#### INFORMATION SUPPLIED
★ ★ ★ ★ ★ ★ ★

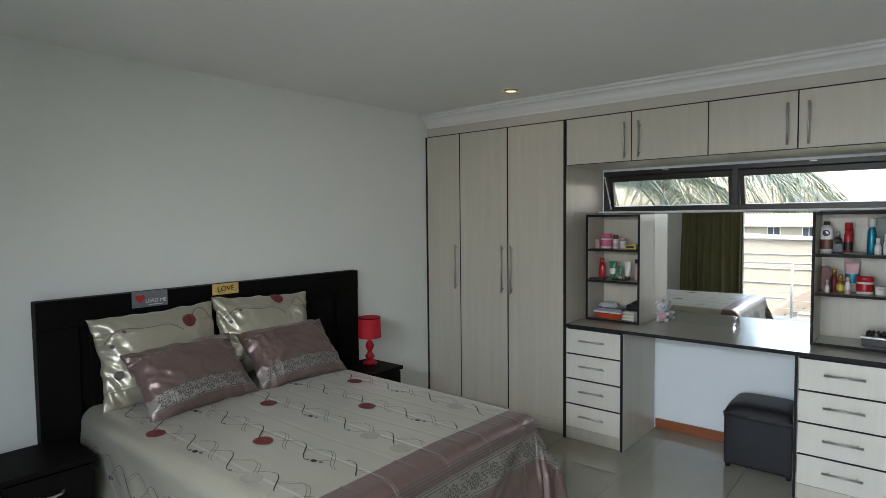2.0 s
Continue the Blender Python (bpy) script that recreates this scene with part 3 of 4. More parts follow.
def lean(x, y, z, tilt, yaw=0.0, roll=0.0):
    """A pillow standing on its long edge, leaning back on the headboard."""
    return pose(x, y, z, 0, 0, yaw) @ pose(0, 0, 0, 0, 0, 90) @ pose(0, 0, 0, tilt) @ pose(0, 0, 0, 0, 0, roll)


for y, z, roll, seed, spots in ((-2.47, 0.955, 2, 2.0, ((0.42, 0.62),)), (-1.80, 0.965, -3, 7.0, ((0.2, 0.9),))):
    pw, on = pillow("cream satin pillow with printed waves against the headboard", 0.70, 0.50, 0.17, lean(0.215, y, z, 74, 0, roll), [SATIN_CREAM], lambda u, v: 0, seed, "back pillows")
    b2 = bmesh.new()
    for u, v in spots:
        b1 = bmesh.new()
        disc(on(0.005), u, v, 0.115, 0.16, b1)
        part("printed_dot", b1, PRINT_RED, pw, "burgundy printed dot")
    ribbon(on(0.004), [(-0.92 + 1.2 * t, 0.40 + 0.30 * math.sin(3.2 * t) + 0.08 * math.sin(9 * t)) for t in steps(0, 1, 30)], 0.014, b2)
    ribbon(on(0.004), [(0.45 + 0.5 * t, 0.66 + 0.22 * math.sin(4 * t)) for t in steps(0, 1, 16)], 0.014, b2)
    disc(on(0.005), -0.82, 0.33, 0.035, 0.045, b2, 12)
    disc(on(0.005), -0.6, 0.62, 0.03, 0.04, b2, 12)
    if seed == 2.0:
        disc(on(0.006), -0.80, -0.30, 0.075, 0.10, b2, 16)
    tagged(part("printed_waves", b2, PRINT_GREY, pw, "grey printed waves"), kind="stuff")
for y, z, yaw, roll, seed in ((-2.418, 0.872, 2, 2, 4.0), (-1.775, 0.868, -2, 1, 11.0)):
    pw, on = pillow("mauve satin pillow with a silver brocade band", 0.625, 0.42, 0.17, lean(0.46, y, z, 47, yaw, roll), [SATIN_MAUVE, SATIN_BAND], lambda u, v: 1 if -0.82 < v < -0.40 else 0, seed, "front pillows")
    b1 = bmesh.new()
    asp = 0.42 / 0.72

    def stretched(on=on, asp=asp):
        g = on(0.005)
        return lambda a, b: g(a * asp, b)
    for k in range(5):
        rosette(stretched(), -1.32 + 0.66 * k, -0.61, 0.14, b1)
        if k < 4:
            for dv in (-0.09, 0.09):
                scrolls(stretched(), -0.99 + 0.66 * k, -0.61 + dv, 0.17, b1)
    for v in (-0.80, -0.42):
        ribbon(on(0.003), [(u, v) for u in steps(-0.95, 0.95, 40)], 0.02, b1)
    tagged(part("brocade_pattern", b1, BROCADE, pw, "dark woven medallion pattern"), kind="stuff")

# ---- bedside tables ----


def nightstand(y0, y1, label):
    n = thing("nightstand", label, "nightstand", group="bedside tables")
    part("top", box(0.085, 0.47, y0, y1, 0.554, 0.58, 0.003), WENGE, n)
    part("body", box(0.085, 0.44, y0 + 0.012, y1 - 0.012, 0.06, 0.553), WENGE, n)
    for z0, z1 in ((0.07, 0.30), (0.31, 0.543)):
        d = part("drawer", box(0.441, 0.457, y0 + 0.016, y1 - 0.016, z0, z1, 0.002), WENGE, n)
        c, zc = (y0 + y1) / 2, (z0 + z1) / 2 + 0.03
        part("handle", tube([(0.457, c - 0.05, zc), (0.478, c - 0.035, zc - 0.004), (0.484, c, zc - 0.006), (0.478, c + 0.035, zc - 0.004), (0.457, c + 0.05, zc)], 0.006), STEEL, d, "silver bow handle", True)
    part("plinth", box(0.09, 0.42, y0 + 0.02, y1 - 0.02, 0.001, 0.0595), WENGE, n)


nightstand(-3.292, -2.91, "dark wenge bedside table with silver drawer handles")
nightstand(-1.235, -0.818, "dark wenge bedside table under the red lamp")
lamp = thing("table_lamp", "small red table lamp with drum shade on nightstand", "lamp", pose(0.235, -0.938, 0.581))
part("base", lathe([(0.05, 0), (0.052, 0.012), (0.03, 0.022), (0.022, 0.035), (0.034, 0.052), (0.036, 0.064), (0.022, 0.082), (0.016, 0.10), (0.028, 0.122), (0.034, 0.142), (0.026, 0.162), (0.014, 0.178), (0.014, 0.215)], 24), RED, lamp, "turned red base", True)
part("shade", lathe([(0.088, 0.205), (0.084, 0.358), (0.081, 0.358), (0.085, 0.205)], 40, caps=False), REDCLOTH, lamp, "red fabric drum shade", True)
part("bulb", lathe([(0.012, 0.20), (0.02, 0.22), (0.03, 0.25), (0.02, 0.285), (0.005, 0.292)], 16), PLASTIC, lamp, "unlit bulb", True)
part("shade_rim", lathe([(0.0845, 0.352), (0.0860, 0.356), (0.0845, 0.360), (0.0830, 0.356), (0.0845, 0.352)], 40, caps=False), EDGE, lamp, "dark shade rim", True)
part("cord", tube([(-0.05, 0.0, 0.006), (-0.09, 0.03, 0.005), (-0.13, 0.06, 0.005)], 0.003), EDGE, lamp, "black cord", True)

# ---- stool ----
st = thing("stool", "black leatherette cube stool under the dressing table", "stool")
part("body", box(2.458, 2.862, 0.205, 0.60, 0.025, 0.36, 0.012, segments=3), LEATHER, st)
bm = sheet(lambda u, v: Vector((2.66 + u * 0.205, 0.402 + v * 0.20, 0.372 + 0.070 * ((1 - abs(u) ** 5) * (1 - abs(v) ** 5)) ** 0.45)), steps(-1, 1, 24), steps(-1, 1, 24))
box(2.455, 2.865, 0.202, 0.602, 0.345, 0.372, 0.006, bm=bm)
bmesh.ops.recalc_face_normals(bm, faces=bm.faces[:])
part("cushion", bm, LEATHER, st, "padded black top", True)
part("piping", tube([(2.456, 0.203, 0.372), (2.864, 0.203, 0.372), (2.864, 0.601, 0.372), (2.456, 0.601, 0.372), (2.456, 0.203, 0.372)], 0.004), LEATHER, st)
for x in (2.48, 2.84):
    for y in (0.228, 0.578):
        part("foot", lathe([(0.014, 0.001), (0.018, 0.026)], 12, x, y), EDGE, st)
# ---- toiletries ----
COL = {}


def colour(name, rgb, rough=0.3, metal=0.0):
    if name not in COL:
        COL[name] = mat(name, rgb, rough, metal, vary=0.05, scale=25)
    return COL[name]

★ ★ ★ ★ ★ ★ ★

#### CHALLENGE
Leave the images out, please, and restate each line word for word.

#### IN RESPONSE
2.0 s
Continue the Blender Python (bpy) script that recreates this scene with part 3 of 4. More parts follow.
def lean(x, y, z, tilt, yaw=0.0, roll=0.0):
    """A pillow standing on its long edge, leaning back on the headboard."""
    return pose(x, y, z, 0, 0, yaw) @ pose(0, 0, 0, 0, 0, 90) @ pose(0, 0, 0, tilt) @ pose(0, 0, 0, 0, 0, roll)


for y, z, roll, seed, spots in ((-2.47, 0.955, 2, 2.0, ((0.42, 0.62),)), (-1.80, 0.965, -3, 7.0, ((0.2, 0.9),))):
    pw, on = pillow("cream satin pillow with printed waves against the headboard", 0.70, 0.50, 0.17, lean(0.215, y, z, 74, 0, roll), [SATIN_CREAM], lambda u, v: 0, seed, "back pillows")
    b2 = bmesh.new()
    for u, v in spots:
        b1 = bmesh.new()
        disc(on(0.005), u, v, 0.115, 0.16, b1)
        part("printed_dot", b1, PRINT_RED, pw, "burgundy printed dot")
    ribbon(on(0.004), [(-0.92 + 1.2 * t, 0.40 + 0.30 * math.sin(3.2 * t) + 0.08 * math.sin(9 * t)) for t in steps(0, 1, 30)], 0.014, b2)
    ribbon(on(0.004), [(0.45 + 0.5 * t, 0.66 + 0.22 * math.sin(4 * t)) for t in steps(0, 1, 16)], 0.014, b2)
    disc(on(0.005), -0.82, 0.33, 0.035, 0.045, b2, 12)
    disc(on(0.005), -0.6, 0.62, 0.03, 0.04, b2, 12)
    if seed == 2.0:
        disc(on(0.006), -0.80, -0.30, 0.075, 0.10, b2, 16)
    tagged(part("printed_waves", b2, PRINT_GREY, pw, "grey printed waves"), kind="stuff")
for y, z, yaw, roll, seed in ((-2.418, 0.872, 2, 2, 4.0), (-1.775, 0.868, -2, 1, 11.0)):
    pw, on = pillow("mauve satin pillow with a silver brocade band", 0.625, 0.42, 0.17, lean(0.46, y, z, 47, yaw, roll), [SATIN_MAUVE, SATIN_BAND], lambda u, v: 1 if -0.82 < v < -0.40 else 0, seed, "front pillows")
    b1 = bmesh.new()
    asp = 0.42 / 0.72

    def stretched(on=on, asp=asp):
        g = on(0.005)
        return lambda a, b: g(a * asp, b)
    for k in range(5):
        rosette(stretched(), -1.32 + 0.66 * k, -0.61, 0.14, b1)
        if k < 4:
            for dv in (-0.09, 0.09):
                scrolls(stretched(), -0.99 + 0.66 * k, -0.61 + dv, 0.17, b1)
    for v in (-0.80, -0.42):
        ribbon(on(0.003), [(u, v) for u in steps(-0.95, 0.95, 40)], 0.02, b1)
    tagged(part("brocade_pattern", b1, BROCADE, pw, "dark woven medallion pattern"), kind="stuff")

# ---- bedside tables ----


def nightstand(y0, y1, label):
    n = thing("nightstand", label, "nightstand", group="bedside tables")
    part("top", box(0.085, 0.47, y0, y1, 0.554, 0.58, 0.003), WENGE, n)
    part("body", box(0.085, 0.44, y0 + 0.012, y1 - 0.012, 0.06, 0.553), WENGE, n)
    for z0, z1 in ((0.07, 0.30), (0.31, 0.543)):
        d = part("drawer", box(0.441, 0.457, y0 + 0.016, y1 - 0.016, z0, z1, 0.002), WENGE, n)
        c, zc = (y0 + y1) / 2, (z0 + z1) / 2 + 0.03
        part("handle", tube([(0.457, c - 0.05, zc), (0.478, c - 0.035, zc - 0.004), (0.484, c, zc - 0.006), (0.478, c + 0.035, zc - 0.004), (0.457, c + 0.05, zc)], 0.006), STEEL, d, "silver bow handle", True)
    part("plinth", box(0.09, 0.42, y0 + 0.02, y1 - 0.02, 0.001, 0.0595), WENGE, n)


nightstand(-3.292, -2.91, "dark wenge bedside table with silver drawer handles")
nightstand(-1.235, -0.818, "dark wenge bedside table under the red lamp")
lamp = thing("table_lamp", "small red table lamp with drum shade on nightstand", "lamp", pose(0.235, -0.938, 0.581))
part("base", lathe([(0.05, 0), (0.052, 0.012), (0.03, 0.022), (0.022, 0.035), (0.034, 0.052), (0.036, 0.064), (0.022, 0.082), (0.016, 0.10), (0.028, 0.122), (0.034, 0.142), (0.026, 0.162), (0.014, 0.178), (0.014, 0.215)], 24), RED, lamp, "turned red base", True)
part("shade", lathe([(0.088, 0.205), (0.084, 0.358), (0.081, 0.358), (0.085, 0.205)], 40, caps=False), REDCLOTH, lamp, "red fabric drum shade", True)
part("bulb", lathe([(0.012, 0.20), (0.02, 0.22), (0.03, 0.25), (0.02, 0.285), (0.005, 0.292)], 16), PLASTIC, lamp, "unlit bulb", True)
part("shade_rim", lathe([(0.0845, 0.352), (0.0860, 0.356), (0.0845, 0.360), (0.0830, 0.356), (0.0845, 0.352)], 40, caps=False), EDGE, lamp, "dark shade rim", True)
part("cord", tube([(-0.05, 0.0, 0.006), (-0.09, 0.03, 0.005), (-0.13, 0.06, 0.005)], 0.003), EDGE, lamp, "black cord", True)

# ---- stool ----
st = thing("stool", "black leatherette cube stool under the dressing table", "stool")
part("body", box(2.458, 2.862, 0.205, 0.60, 0.025, 0.36, 0.012, segments=3), LEATHER, st)
bm = sheet(lambda u, v: Vector((2.66 + u * 0.205, 0.402 + v * 0.20, 0.372 + 0.070 * ((1 - abs(u) ** 5) * (1 - abs(v) ** 5)) ** 0.45)), steps(-1, 1, 24), steps(-1, 1, 24))
box(2.455, 2.865, 0.202, 0.602, 0.345, 0.372, 0.006, bm=bm)
bmesh.ops.recalc_face_normals(bm, faces=bm.faces[:])
part("cushion", bm, LEATHER, st, "padded black top", True)
part("piping", tube([(2.456, 0.203, 0.372), (2.864, 0.203, 0.372), (2.864, 0.601, 0.372), (2.456, 0.601, 0.372), (2.456, 0.203, 0.372)], 0.004), LEATHER, st)
for x in (2.48, 2.84):
    for y in (0.228, 0.578):
        part("foot", lathe([(0.014, 0.001), (0.018, 0.026)], 12, x, y), EDGE, st)
# ---- toiletries ----
COL = {}


def colour(name, rgb, rough=0.3, metal=0.0):
    if name not in COL:
        COL[name] = mat(name, rgb, rough, metal, vary=0.05, scale=25)
    return COL[name]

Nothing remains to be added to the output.